According to the Consumer Financial Protection Bureau, in December 2015, banks earned 11.6 billion… dollars in revenue from overdraft and NSF fees (51)
When I read this my jaw dropped. That just seems like SO much money to me. That $30 NSF fee is a date night out! It’s a Lyft to and from the bar. It can buy you so much that you should really not ever in the entirety of your life pay an NSF fee. Despite all of that, it happens all the time.
In high school, I used to work at Dunkin Donuts, the delicious breakfast chain for those of you unfamiliar with it. We had a customer who used to come in and order $6 worth of breakfast every day. He would wake up in the morning, open the bank app on his phone, and check his balance. When he saw that he had more than $6 in his bank account, he would order his breakfast. He would do the same thing before he spent any money throughout the day- check that he had that amount before swiping. For about a week, though, apparently our registers were in a semi-state of processing where the credit card was swiping and showing as “approved” but not immediately sending it to the processing companies. Well, when he had a week’s worth of transactions, clocking in at roughly $50, hit his account at the same time, he got stuck with not just one NSF fee, but one for every transaction that he couldn’t afford. That $50 of Dunkin Donuts turned into $115 of expenses because he had no sense of how much money he had in the bank. Don’t be that guy.
Have a budget. Avoid bank fees.
Don’t be that friend who takes out a credit card to “build credit” and then finds yourself maxed out on the card. If you’re looking to actually build credit, Lowry lays out everything you need to know about Credit Reports in an easy-to-follow and even easier-to-understand guide.
Have a budget. Avoid bank fees. Build a strong credit score.
If you are that friend who has maxed out some credit cards or maybe just spent more than you should have,
Stop feeling shame, because you’re not the only one. (98)
Money shame is real. It’s something I struggle with often. I’ve now paid off all my credit cards but I still have 26K of other debt, most of which is my car. Sometimes being in debt can make you feel like you did something wrong, especially when you’re surrounded by people yelling at you GET OUT OF DEBT. I promise that even if you’re surrounding yourself with those voices- through podcasts, TV, books, or blogs- it can be hard to not let that turn into shame. The best way to do that? Well, I’m glad you asked: address the source and get rid of the debt.
Have a budget. Avoid bank fees. Build a strong credit score. Get rid of all that debt, especially if it’s credit card debt.
Taboo Money Topics
Somewhere along the development of society, we decided it was more socially acceptable to talk about sex that it was to talk about money. It doesn’t take that long to flip through channels on the television (which I no longer can do because we cut cable) for you to see a channel rated “MA”- for mature audiences only. It will take you much longer to find a social group that you’re pretty down to talk money with.
This is an area where I consider myself actually pretty lucky, as I do feel comfortable talking money with my friends.

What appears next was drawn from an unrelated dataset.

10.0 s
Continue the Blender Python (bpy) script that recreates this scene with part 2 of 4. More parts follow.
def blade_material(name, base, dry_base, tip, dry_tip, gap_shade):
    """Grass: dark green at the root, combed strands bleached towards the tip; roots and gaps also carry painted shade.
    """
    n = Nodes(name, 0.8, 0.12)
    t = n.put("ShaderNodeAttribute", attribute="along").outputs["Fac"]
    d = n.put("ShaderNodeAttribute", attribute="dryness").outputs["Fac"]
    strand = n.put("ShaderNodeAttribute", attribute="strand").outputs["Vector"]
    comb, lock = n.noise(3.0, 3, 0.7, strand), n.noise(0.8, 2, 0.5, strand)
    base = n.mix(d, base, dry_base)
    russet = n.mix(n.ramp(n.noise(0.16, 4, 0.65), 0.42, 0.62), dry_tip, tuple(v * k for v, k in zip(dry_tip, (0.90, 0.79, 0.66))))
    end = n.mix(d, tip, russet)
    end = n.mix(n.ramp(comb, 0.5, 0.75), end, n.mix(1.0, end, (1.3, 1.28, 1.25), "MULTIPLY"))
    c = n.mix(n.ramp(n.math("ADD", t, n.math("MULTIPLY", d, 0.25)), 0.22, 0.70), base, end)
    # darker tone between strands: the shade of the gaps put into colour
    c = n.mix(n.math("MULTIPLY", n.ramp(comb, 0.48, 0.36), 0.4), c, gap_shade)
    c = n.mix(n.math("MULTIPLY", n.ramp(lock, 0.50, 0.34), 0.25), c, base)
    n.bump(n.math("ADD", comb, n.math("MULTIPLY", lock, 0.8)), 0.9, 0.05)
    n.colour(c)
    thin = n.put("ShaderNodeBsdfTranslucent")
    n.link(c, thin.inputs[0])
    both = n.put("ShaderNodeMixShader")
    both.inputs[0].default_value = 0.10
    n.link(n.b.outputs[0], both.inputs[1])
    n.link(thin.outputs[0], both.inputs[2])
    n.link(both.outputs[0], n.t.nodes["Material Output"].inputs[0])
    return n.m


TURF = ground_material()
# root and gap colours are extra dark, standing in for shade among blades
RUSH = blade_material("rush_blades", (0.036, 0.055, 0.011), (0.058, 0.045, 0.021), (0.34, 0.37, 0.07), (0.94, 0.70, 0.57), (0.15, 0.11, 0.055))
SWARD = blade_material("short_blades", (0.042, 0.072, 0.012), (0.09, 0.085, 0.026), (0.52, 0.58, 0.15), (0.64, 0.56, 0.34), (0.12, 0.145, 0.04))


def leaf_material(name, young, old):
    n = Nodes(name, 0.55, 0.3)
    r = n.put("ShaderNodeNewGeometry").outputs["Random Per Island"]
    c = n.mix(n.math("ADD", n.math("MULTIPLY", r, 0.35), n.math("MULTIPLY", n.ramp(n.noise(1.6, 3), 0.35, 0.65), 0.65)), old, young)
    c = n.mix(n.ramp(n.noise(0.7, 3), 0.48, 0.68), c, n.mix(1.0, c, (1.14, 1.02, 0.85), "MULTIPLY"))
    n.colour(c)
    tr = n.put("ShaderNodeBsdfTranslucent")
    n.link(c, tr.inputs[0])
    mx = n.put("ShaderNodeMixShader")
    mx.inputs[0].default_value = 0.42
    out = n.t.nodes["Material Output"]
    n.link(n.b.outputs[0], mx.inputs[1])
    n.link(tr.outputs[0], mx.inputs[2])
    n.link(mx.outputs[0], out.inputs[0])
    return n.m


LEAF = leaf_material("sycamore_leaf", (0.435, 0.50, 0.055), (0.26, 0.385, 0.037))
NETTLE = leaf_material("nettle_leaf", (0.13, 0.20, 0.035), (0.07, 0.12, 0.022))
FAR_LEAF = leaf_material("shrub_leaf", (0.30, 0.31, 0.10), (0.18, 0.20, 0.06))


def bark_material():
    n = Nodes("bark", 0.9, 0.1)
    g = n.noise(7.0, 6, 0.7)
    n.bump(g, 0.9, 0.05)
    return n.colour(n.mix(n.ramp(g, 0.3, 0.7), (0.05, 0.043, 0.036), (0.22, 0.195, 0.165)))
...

In fact, because people know I’m really into talking about money (duh), they just have accepted it as something we’re going to have to talk about at some point. I want to talk about the newest coolest app that I’ve found to do this or that with your money or a new budgeting tool that I’m testing out. And I probably want you- my less-into-money-than-me friend- because I want your perspective on it, as someone who isn’t super into money.
I promise that if we’re friends, we’re probably going to talk about money at some point.
Not everyone is down with this. Yet there are a lot of social situations that would be made a lot less awkward by just talking about it before putting yourself in those situations. Going out to dinner or drinks, a potluck at a friend’s, ordering grubhub, and dealing with venmo bills are just some of the socially awkward situations where we need to cross social settings and money. Lowry lays out step-by-step the taboo money topics you need to address and exactly how to address them- yes, even the money conversation you need to have with your significant other.
Investing and Retirement
These are two different things. At this age, I think a lot people forget that investing and retirement are different things. Yes, you should be investing, in addition to investing for retirement. If you’re not there yet in your financial journey (I’m not), that’s okay. If you’re just piddling around though and always wearing the newest designer fashions, out of debt, and not investing, though, I want to let you know that you’re doing it wrong. Just look at this example:
At age 25, I put $3,000 into an S&P 500 index fund. Using a conservative estimate that I’ll receive an average 8 percent interest rate each year (some years will be higher and some lower), I can expect the investment to have grown to around $6,476.77 by the time I’m 30. Let’s say I leave it alone until I’m 60. That initial $3,000 investment would be worth $44,356.03 without me continuing to contribute a single penny. If I waited until I was 35 to invest $3,000 and received the same 8 percent return, I’d have $20,543.43 by age 60. Ten years of waiting to invest $3,000 would cost me nearly $24,000. (197)
Investing can be intimidating. It’s okay to ask for help here. Maybe even read a book, like Broke Millennial, or two to get your feet wet. Get a financial advisor if you think it’s best. Before you do that, make sure you understand how that advisor is getting paid. No fretting though! Lowry walks you through everything you need to keep in mind.
Where to Go From Here
Now you’ve got the knowledge. You’ve been following Burke Does for a while. You’re on the super special email list that fills your inboxes with all the information you need to know only a couple of times per month. You’ve already ordered Broke Millennial on Amazon Prime or Prime Now and it is on its way to your home already.
There is always more to learn about your money and how to manage your personal finances. Don’t forget, most importantly, that personal finance is personal! There is no right or wrong answer- there is just the answer that is right for you. As Lowry writes,
[The] variety of voices and techniques should help you find the options for budgeting, paying down debt, building and maintaining a strong credit score, investing, negotiating, and saving for retirement that are ideal for you. (248)
I couldn’t have put it better myself.